### Stated task
Restate verbatim the lines between the one holding "pose from metres" and the one holding "of a camera", both included, and no others.

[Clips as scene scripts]
----------------------------------------

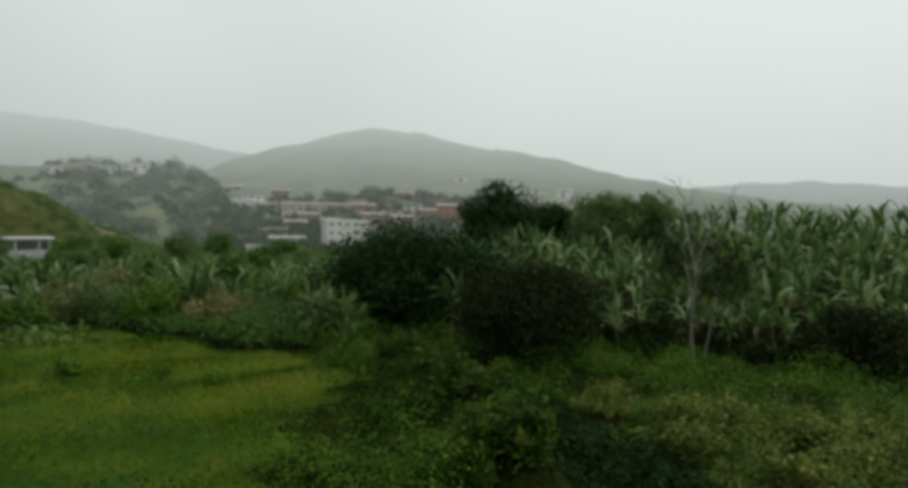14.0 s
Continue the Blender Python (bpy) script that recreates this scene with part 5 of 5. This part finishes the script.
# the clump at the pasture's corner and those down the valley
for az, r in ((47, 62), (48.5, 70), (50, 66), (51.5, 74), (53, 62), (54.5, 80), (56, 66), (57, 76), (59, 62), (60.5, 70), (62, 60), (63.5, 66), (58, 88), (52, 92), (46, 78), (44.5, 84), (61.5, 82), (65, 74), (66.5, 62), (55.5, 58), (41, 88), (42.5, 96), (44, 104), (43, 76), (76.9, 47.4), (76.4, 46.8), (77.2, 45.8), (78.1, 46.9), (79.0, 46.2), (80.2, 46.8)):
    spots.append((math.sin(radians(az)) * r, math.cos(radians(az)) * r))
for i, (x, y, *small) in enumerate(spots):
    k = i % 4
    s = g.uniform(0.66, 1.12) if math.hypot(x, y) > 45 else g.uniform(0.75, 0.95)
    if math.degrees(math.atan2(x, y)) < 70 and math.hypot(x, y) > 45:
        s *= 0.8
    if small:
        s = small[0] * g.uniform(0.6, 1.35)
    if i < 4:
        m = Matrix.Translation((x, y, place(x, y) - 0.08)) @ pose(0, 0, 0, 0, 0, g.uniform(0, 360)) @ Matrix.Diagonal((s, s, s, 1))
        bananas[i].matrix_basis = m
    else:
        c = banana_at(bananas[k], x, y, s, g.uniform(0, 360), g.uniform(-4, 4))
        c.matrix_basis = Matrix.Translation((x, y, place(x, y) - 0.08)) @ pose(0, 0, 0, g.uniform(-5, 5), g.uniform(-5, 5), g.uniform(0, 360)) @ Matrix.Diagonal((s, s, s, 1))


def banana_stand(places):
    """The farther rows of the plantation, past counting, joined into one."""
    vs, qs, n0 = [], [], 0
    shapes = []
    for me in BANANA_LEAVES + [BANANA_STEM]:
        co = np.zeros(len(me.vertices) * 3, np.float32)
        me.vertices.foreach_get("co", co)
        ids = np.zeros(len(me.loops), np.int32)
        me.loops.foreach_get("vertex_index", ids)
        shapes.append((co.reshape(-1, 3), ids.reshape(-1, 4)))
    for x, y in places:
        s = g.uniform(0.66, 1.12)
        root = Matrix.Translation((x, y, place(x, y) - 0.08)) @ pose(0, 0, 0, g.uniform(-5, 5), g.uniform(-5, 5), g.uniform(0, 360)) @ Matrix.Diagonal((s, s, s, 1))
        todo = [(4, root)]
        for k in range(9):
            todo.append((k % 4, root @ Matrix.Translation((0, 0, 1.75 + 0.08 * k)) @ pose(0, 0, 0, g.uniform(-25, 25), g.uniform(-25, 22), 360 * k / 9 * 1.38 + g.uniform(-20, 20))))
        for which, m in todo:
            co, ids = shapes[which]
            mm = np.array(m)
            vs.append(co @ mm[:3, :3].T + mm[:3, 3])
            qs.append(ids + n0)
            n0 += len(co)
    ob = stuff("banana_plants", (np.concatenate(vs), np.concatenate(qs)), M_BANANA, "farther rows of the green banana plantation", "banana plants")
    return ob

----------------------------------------

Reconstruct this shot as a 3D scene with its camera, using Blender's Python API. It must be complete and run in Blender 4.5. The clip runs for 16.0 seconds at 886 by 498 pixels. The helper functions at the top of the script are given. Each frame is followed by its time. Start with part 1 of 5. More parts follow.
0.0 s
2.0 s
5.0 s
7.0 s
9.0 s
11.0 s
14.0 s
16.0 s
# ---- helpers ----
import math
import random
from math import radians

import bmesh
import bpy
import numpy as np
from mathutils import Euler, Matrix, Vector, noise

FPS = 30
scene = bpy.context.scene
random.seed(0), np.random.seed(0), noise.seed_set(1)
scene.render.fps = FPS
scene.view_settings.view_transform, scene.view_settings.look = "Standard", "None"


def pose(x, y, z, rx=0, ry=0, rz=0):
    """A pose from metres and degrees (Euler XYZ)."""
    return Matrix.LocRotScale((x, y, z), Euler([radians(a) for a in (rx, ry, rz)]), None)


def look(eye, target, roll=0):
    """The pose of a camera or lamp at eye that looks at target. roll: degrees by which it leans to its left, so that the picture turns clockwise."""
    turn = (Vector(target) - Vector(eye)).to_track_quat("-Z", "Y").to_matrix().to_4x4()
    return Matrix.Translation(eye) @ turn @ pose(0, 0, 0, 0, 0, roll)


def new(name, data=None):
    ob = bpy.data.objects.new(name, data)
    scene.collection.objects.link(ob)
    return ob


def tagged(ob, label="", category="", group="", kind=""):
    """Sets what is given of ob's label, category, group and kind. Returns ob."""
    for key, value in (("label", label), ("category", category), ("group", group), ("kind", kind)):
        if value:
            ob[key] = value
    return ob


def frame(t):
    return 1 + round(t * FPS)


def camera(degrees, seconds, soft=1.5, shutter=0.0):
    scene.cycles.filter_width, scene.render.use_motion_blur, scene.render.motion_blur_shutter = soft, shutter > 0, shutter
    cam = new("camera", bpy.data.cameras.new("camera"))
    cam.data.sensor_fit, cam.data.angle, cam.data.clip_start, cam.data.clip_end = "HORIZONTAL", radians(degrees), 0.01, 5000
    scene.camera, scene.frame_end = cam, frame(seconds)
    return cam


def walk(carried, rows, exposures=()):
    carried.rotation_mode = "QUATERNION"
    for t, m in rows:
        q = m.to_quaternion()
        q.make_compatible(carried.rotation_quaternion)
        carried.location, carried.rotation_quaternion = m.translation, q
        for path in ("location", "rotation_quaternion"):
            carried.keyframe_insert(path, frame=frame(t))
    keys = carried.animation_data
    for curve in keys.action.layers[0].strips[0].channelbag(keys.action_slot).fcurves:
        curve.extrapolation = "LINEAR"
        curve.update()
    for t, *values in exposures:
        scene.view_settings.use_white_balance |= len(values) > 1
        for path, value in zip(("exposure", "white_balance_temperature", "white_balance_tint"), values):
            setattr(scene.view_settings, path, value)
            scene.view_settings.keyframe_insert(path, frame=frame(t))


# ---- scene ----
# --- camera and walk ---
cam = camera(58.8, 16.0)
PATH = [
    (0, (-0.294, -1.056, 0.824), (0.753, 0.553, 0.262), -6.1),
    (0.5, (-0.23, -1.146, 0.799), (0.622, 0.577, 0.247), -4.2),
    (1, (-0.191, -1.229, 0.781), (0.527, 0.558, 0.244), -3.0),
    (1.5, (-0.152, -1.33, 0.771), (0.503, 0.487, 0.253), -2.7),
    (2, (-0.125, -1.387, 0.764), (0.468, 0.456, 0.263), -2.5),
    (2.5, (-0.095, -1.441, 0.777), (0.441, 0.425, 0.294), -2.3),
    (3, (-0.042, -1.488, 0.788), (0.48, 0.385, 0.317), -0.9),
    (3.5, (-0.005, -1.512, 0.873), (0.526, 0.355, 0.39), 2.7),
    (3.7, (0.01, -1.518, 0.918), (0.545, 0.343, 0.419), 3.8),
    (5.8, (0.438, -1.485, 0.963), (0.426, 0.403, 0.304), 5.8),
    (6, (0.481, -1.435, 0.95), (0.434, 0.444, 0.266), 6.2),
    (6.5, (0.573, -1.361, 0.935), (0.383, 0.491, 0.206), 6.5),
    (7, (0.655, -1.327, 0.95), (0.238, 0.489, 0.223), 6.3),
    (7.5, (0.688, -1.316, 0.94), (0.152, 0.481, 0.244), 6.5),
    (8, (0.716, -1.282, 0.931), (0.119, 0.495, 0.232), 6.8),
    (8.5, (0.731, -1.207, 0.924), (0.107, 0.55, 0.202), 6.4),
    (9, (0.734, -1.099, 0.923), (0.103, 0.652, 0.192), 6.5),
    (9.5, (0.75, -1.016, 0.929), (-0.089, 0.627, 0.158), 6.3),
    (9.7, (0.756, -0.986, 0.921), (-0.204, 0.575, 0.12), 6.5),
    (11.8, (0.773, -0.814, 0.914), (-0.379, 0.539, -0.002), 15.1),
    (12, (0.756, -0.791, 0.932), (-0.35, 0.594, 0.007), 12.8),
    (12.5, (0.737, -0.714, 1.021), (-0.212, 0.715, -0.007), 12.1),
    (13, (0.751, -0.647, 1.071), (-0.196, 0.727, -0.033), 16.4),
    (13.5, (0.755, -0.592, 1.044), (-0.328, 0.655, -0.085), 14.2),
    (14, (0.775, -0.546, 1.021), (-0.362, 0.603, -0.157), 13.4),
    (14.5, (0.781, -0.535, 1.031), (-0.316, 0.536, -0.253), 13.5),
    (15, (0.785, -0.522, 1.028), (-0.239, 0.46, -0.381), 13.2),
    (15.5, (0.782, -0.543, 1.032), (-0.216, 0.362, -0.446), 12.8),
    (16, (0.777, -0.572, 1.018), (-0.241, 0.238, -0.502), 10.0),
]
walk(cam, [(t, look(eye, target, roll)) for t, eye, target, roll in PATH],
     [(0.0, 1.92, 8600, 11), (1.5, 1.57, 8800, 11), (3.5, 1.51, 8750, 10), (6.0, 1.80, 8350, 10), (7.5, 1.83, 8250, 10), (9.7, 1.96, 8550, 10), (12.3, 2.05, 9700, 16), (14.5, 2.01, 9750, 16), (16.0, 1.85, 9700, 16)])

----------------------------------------

### Problem solution
    """A pose from metres and degrees (Euler XYZ)."""
    return Matrix.LocRotScale((x, y, z), Euler([radians(a) for a in (rx, ry, rz)]), None)


def look(eye, target, roll=0):
    """The pose of a camera or lamp at eye that looks at target. roll: degrees by which it leans to its left, so that the picture turns clockwise."""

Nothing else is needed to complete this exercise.